Take Responsibility for Your Rhetoric
The Politics of Truth had several explicit targets and many more implicit ones that I felt best left unnamed. I will continue to leave them unnamed, but here are a couple of passages that might be of interest:
There’s a problem inherent to this fact of our nature. What if merely asking a particular question automatically made you less credible? And what if any group that systematically investigated that question, and other related ones, became similarly less credible as a result?
This is no abstract point. Asking “what should be done about the Jewish problem?” tells us a lot about who you are and the group you belong to. Anyone with an ounce of decency would not pay any attention to the claims made by the kind of person who would seriously ask and investigate that question, or the groups that would focus on it. The only attention that such people would draw would be defensive—it would be the attention we give to something we consider to be a threat.
Further down:
Now a modern libertarian, good child of the Enlightenment that they are, wants to assert the clear mathematical truth that no individual vote makes a difference. Especially at the national level. I have seen this happen many times, as a GMU econ alumni. I have done this many times myself.
The problem is that it’s never really clear to me what people hope to accomplish by doing this, other than being correct. Certainly the strong emotional backlash shows that there’s a cherished idea there. But other than casting ourselves in the role of unmasker of a manifest truth, what do we do when we insist upon this point?
A single vote does not sway an election, and therefore it follows…what? Other than undermining a cherished idea, which is indeed incorrect, what exactly is the larger value of the specific point?
In my view, “I believe in freedom so I would never implement the one-child policy, but if I didn’t, here are some benefits” is highly irresponsible and impolitic rhetoric.
Here’s one way that the substance of Cowen’s post could have been framed:
Subject: “Did Decreasing Fertility in China Result in Higher Relative Human Capital Investment?”

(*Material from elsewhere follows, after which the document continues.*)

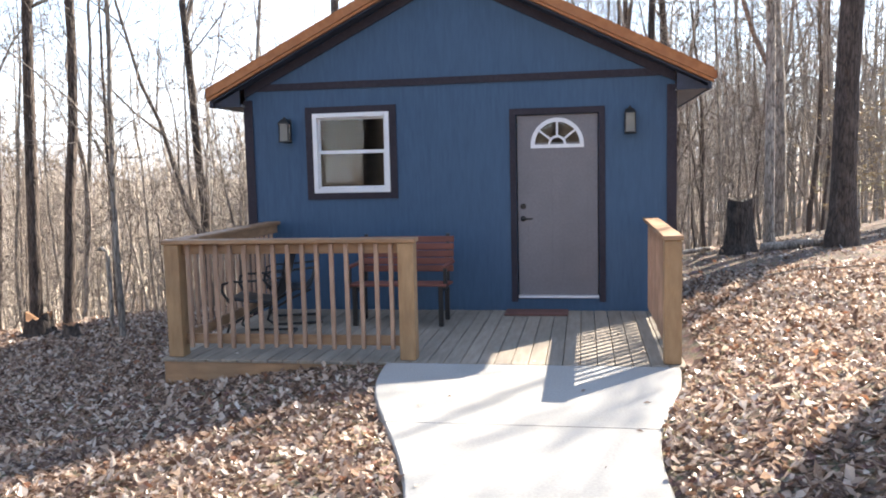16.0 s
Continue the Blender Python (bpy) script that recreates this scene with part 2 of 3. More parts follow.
def ground_z(x, y):
    yy = min(y, 16.2)
    l, r = edge(PATH_L, yy), edge(PATH_R, yy)
    z = -0.03
    if x > r:
        s = x - r
        fade = 1 - 0.72 * smooth(11.5, 19, y)
        z += fade * 0.50 * (1 - math.exp(-s * 0.95)) + 0.075 * min(s, 14) + 0.02
    elif x < l:
        s = l - x
        z -= 0.17 * smooth(0.0, 2.0, s) * smooth(13.0, 15.8, y)
        z -= 0.008 * s * s if s < 10 else 0.8 + 0.16 * min(s - 10, 30)
    else:
        z -= 0.06
    crest = 21.0 + 0.25 * max(-12.0, min(x, 0.0)) + 0.35 * max(0.0, min(x, 12.0))
    d = max(0.0, y - crest)
    deep = 8.0 - 5.0 * smooth(-2, 22, x)
    z -= deep * smooth(0, 42, d) + 0.06 * min(d, 6) * (x < 3)
    z += 4.0 * smooth(90, 260, y)
    z += 6.0 * smooth(8, 60, -y)
    if x < -9 and y < 21:
        z -= 4.0 * smooth(9, 40, -x)
    z += 0.05 * noise.noise((x * 0.55, y * 0.55, 3.1)) * smooth(0, 1.2, max(l - x, x - r))
    z += 0.35 * noise.noise((x * 0.09, y * 0.09, 7.7)) * smooth(9, 20, math.hypot(x - 1, y - 10))
    return z


def spread(lo, hi, near_lo, near_hi, fine, coarse):
    vals, v = [], lo
    while v < hi:
        vals.append(v)
        far = max(near_lo - v, v - near_hi, 0)
        v += fine + (coarse - fine) * smooth(0, 60, far) + far * 0.02
    return vals + [hi]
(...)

Body: “A recent paper suggests that this is the case, drawing on the natural experiment created by twins. They ultimately conclude that the one-child policy likely had little impact on this due to pre-existing trends in declining fertility in China and the rest of the region.”
Sounds different, doesn’t it? And the substance really is basically the same.
To frame it in terms of “the benefits” of the one-child policy, especially with substance so reasonable as that, is either poorly thought out or unethical.
But perhaps I am just a mood affiliator who does not properly understand the is-ought distinction.